* Problem statement *
Within the material below, transcribe exactly the lines from the one holding "# ---- helpers" through the one holding "random.seed(0), np.random.seed(0), noise.seed_set(1)", keeping both ends and skipping the rest.

* Data section *
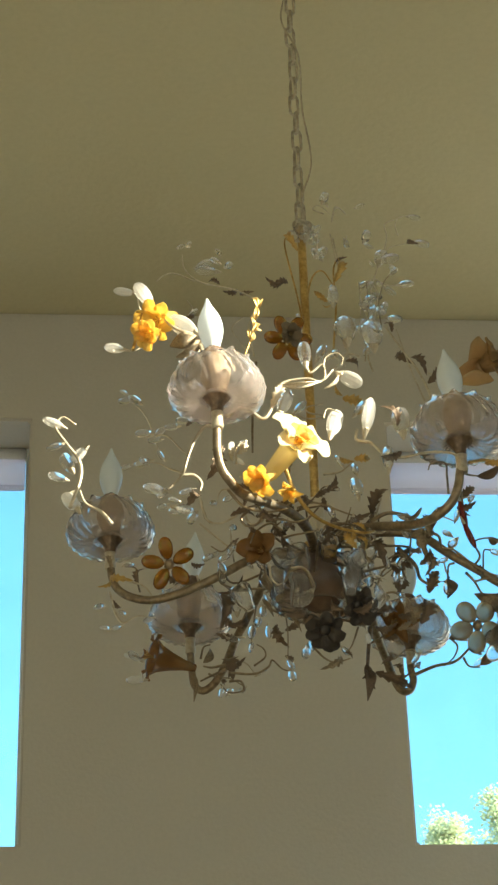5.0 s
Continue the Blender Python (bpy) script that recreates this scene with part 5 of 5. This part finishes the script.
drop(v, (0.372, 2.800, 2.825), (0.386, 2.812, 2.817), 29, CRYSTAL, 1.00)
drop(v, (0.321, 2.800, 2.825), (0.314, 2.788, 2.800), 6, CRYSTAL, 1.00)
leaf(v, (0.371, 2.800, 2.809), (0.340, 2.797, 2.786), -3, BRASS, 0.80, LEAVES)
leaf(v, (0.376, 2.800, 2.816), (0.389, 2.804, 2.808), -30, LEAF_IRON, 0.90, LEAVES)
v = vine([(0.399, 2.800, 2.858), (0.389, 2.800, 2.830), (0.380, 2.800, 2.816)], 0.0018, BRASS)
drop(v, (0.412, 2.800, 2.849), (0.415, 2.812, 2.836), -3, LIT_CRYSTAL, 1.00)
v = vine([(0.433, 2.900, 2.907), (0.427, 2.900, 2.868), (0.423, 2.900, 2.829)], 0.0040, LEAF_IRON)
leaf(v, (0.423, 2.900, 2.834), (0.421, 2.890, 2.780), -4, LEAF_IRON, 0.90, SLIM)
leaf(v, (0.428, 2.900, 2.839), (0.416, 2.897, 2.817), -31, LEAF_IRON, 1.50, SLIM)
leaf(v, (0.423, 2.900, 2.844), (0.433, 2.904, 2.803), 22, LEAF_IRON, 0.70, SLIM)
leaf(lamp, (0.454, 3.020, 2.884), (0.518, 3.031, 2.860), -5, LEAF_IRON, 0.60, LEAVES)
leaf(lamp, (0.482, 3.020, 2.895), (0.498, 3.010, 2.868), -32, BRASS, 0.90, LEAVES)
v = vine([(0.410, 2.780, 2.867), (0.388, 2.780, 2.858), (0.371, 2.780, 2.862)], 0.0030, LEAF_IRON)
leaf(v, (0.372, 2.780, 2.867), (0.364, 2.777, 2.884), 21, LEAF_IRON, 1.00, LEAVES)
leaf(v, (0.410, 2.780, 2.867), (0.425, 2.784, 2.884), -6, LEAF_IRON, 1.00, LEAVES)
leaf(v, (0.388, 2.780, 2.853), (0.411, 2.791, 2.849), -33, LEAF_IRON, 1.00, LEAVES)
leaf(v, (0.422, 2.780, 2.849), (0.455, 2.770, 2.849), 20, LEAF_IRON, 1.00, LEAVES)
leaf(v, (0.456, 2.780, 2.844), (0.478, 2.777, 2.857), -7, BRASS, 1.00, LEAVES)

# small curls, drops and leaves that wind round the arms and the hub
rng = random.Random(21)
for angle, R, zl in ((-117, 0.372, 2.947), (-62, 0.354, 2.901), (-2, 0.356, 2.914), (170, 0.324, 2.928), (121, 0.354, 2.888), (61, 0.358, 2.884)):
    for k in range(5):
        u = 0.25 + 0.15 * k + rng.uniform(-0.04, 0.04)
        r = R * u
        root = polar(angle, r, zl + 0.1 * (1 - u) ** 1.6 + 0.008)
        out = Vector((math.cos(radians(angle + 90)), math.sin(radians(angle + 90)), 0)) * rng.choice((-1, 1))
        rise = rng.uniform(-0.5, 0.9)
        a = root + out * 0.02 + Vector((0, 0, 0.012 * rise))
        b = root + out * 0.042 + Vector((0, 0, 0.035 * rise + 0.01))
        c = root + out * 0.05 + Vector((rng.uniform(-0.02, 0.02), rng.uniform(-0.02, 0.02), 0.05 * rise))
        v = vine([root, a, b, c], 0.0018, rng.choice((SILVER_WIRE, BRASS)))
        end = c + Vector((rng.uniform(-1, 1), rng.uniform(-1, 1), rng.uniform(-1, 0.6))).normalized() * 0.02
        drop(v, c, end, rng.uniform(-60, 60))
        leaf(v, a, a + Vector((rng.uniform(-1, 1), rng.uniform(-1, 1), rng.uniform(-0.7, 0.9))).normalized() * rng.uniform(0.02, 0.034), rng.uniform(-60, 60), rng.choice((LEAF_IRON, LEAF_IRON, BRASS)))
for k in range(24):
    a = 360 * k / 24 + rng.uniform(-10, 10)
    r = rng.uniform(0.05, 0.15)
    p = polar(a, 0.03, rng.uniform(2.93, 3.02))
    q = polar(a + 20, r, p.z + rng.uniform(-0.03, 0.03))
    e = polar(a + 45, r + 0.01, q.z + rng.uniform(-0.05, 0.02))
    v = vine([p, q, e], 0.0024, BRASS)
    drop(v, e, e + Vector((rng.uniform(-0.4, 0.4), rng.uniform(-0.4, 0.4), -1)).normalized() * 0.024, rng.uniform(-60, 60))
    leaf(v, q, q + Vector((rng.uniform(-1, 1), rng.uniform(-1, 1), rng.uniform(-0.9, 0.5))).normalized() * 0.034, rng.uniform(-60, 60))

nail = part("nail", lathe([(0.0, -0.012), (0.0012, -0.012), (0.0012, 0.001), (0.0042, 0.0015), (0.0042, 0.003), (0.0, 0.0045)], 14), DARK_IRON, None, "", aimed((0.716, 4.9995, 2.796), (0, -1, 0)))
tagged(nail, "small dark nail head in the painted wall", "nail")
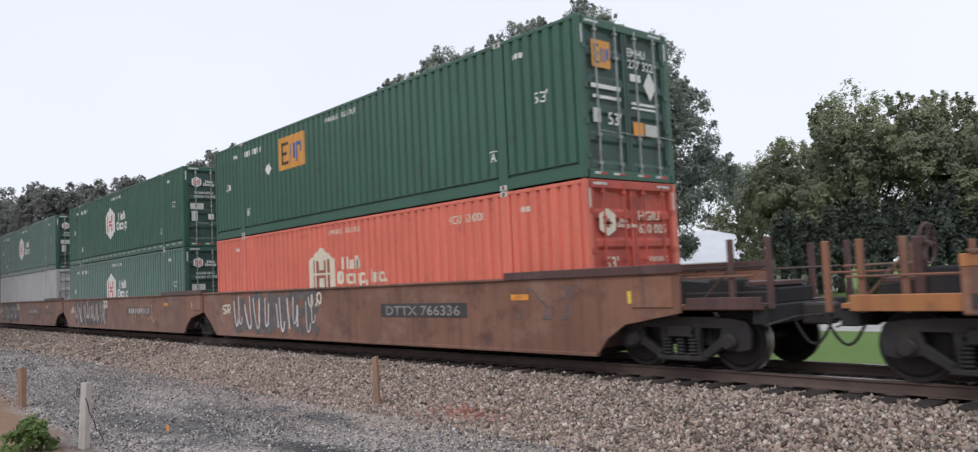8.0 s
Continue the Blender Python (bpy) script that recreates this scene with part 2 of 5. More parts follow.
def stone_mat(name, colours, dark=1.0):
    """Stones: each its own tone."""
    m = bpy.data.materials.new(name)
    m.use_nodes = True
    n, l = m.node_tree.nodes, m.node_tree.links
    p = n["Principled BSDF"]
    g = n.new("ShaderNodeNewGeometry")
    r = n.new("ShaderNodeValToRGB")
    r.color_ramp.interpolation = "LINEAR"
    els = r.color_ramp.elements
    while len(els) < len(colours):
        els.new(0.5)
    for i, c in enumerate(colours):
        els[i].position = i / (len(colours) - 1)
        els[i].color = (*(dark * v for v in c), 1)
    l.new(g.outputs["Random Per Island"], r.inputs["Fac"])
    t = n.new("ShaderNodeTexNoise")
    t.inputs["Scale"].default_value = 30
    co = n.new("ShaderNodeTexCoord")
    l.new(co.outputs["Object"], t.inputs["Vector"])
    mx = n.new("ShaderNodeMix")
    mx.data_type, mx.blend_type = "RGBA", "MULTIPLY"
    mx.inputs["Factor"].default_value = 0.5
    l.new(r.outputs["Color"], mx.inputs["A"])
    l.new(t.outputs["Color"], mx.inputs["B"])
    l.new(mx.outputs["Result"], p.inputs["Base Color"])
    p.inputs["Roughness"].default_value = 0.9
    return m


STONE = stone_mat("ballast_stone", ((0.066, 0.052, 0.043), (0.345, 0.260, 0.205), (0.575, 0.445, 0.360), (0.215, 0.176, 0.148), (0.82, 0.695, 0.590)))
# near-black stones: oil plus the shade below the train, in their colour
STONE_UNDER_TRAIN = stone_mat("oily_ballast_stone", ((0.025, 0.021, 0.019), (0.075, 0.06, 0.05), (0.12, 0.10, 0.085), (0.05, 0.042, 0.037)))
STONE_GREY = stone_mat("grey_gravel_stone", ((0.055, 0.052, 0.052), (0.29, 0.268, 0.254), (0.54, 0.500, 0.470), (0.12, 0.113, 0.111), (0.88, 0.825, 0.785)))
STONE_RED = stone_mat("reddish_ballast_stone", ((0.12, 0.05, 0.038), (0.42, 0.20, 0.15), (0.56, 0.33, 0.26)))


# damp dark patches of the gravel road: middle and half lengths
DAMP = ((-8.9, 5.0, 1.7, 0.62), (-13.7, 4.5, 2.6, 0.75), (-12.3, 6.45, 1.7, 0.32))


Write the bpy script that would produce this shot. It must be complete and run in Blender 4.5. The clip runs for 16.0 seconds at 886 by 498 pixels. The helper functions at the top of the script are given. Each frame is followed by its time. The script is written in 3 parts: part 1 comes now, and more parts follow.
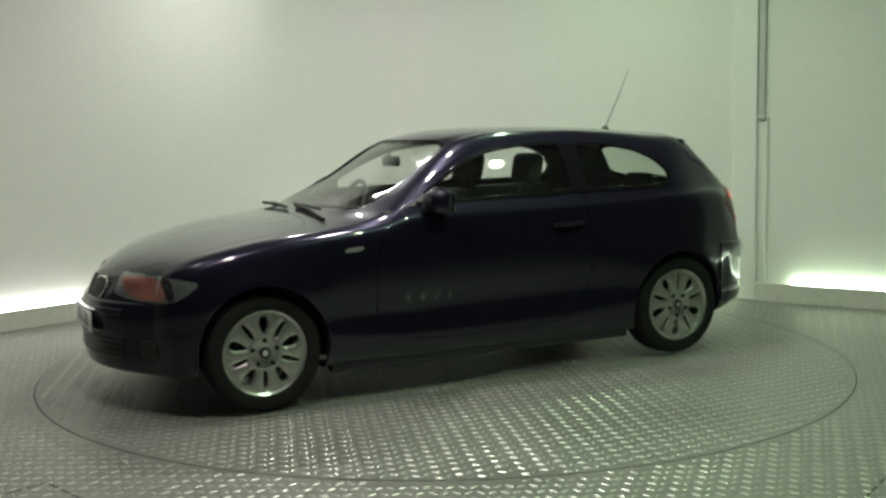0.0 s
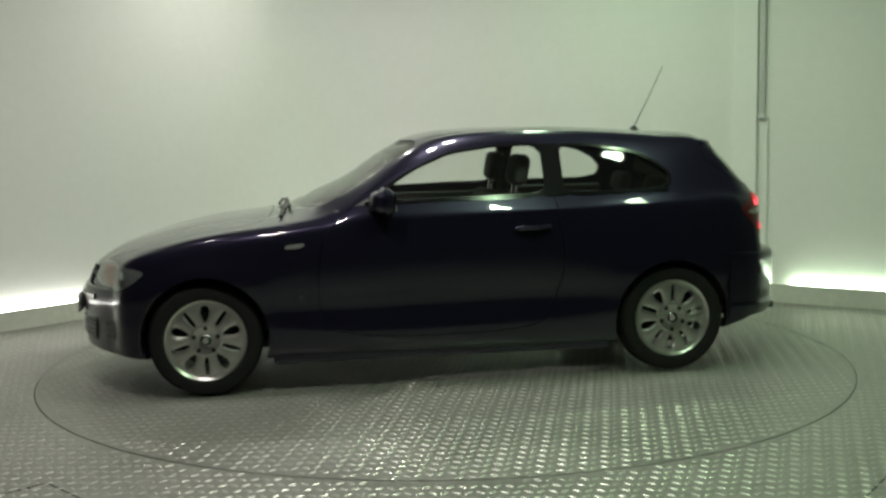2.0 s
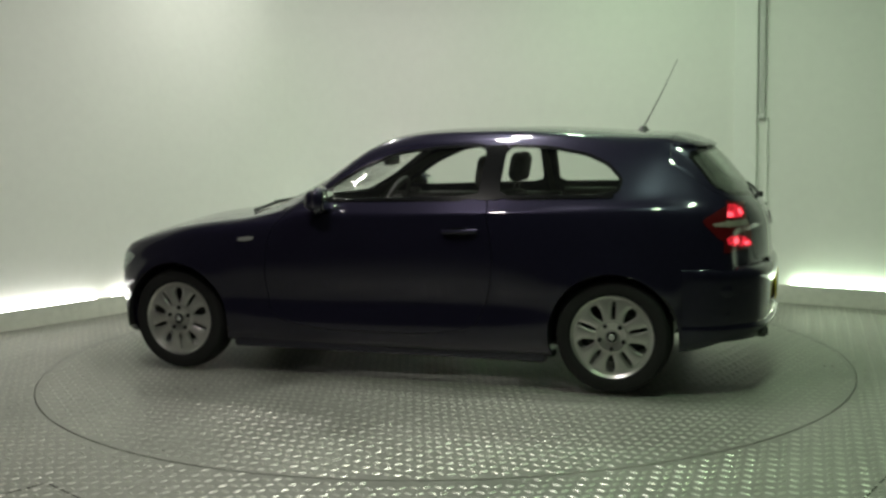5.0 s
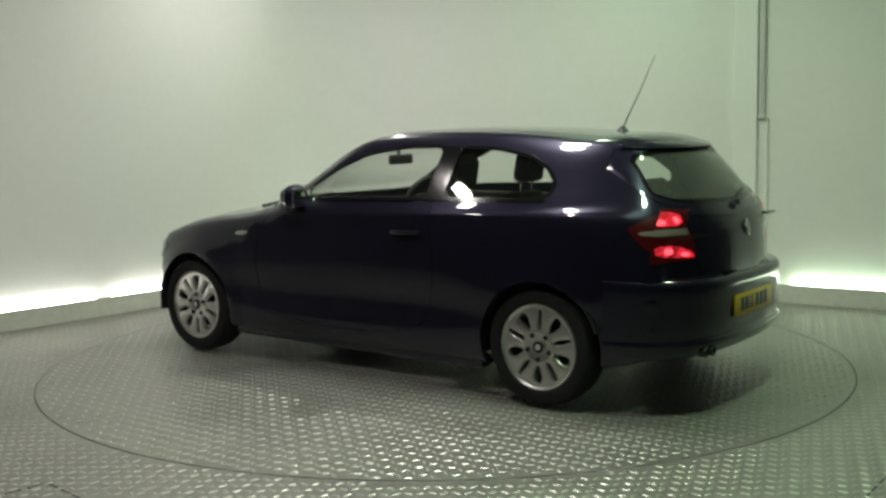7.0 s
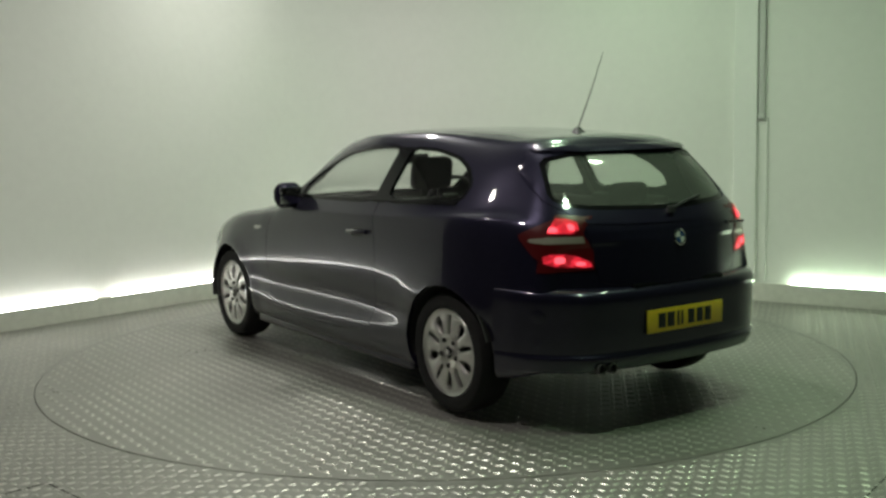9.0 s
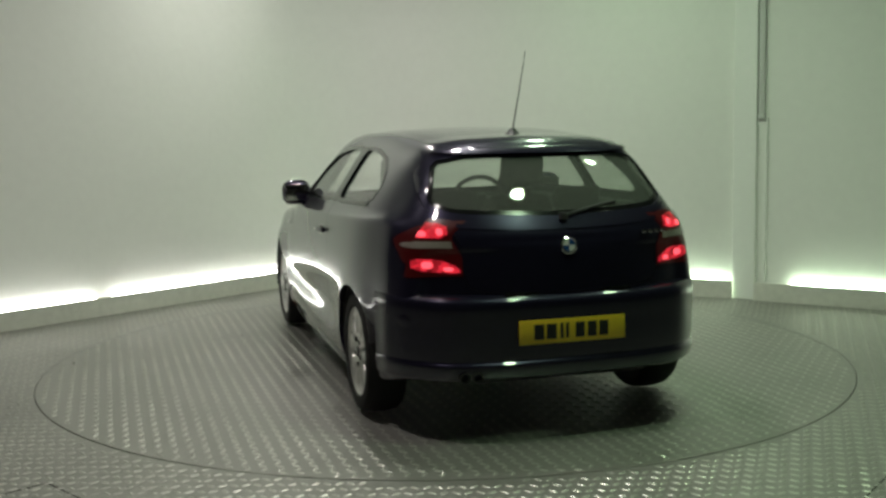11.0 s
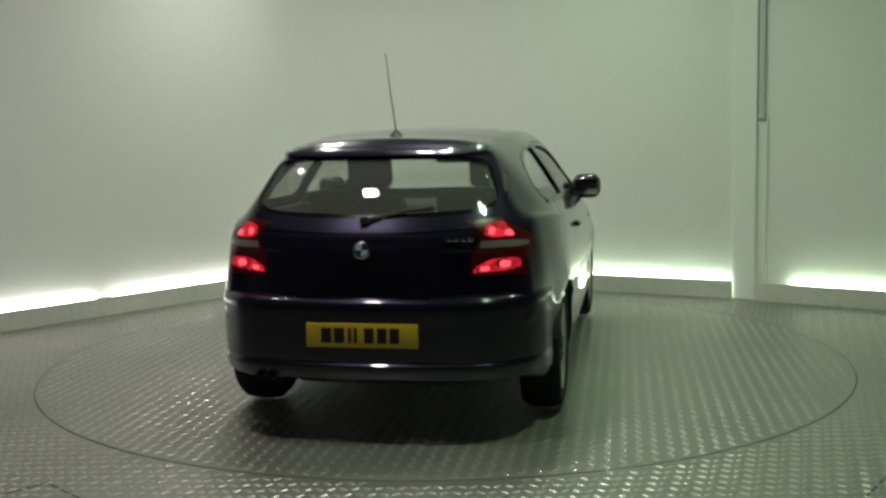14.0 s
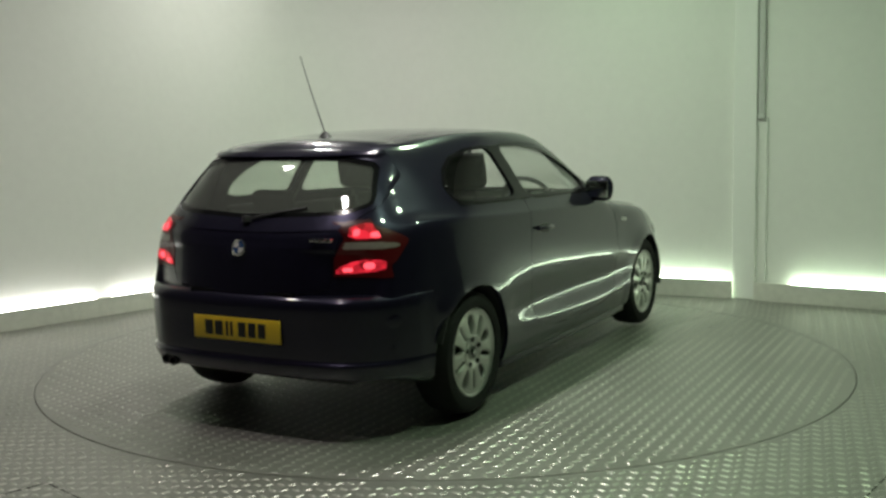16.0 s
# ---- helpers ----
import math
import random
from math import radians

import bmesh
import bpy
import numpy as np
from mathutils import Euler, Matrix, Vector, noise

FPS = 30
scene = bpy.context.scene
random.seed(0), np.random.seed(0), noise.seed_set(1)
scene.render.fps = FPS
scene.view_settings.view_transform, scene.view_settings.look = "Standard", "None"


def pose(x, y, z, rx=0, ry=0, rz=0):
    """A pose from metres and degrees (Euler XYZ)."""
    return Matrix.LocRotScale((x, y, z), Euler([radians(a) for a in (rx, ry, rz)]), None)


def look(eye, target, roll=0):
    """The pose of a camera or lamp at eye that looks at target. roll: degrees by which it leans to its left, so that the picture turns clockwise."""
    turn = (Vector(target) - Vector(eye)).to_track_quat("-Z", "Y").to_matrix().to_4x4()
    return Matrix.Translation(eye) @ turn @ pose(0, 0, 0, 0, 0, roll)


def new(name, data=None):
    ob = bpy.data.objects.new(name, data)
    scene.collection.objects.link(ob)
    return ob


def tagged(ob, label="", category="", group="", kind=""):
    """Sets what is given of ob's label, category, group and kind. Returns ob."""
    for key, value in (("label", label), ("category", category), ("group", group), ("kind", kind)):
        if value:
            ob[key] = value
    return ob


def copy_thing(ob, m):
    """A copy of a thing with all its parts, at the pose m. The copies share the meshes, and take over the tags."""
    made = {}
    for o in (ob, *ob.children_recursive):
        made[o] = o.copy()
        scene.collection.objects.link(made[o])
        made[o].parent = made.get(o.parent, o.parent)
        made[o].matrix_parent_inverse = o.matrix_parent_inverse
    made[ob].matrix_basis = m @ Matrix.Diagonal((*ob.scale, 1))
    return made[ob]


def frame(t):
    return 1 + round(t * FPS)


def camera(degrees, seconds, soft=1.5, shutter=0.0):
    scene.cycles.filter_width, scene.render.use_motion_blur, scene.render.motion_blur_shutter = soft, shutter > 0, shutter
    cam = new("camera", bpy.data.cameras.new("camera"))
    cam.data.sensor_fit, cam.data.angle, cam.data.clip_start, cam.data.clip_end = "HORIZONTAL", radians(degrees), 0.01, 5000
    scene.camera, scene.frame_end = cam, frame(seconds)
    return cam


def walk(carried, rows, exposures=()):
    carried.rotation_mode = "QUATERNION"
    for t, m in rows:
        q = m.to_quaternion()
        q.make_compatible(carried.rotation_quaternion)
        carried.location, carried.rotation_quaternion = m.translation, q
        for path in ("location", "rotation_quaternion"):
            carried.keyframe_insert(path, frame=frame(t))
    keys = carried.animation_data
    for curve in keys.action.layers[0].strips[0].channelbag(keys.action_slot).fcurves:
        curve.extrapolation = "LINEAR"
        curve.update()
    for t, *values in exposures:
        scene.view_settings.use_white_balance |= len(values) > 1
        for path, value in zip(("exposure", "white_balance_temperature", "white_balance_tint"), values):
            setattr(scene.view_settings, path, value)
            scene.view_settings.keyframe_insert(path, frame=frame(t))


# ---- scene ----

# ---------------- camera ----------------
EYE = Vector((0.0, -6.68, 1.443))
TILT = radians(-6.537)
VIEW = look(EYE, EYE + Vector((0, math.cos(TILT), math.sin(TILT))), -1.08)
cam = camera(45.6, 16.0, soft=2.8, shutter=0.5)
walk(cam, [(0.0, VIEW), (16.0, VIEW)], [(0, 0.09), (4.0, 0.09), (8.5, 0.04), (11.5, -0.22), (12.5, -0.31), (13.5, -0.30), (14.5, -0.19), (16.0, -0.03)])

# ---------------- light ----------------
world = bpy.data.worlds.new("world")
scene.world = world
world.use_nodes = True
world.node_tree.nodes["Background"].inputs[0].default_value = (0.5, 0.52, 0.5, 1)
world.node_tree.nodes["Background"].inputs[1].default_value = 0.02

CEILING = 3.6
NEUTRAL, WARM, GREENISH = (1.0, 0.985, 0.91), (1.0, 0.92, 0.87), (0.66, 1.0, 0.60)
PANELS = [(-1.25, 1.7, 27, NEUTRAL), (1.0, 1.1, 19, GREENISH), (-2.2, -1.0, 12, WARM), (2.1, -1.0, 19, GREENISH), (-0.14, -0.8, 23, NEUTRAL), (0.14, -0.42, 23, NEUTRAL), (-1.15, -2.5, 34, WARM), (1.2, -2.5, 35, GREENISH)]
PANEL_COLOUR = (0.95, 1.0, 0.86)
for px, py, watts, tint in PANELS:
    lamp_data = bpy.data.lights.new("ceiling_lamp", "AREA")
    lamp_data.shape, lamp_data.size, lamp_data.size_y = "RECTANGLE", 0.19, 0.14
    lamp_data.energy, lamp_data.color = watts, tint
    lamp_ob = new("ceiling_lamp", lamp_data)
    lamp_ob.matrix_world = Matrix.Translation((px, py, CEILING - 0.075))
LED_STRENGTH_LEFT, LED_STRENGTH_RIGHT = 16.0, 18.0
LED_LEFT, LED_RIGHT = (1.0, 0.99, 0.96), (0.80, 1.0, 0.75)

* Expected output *
# ---- helpers ----
import math
import random
from math import radians

import bmesh
import bpy
import numpy as np
from mathutils import Euler, Matrix, Vector, noise

FPS = 30
scene = bpy.context.scene
random.seed(0), np.random.seed(0), noise.seed_set(1)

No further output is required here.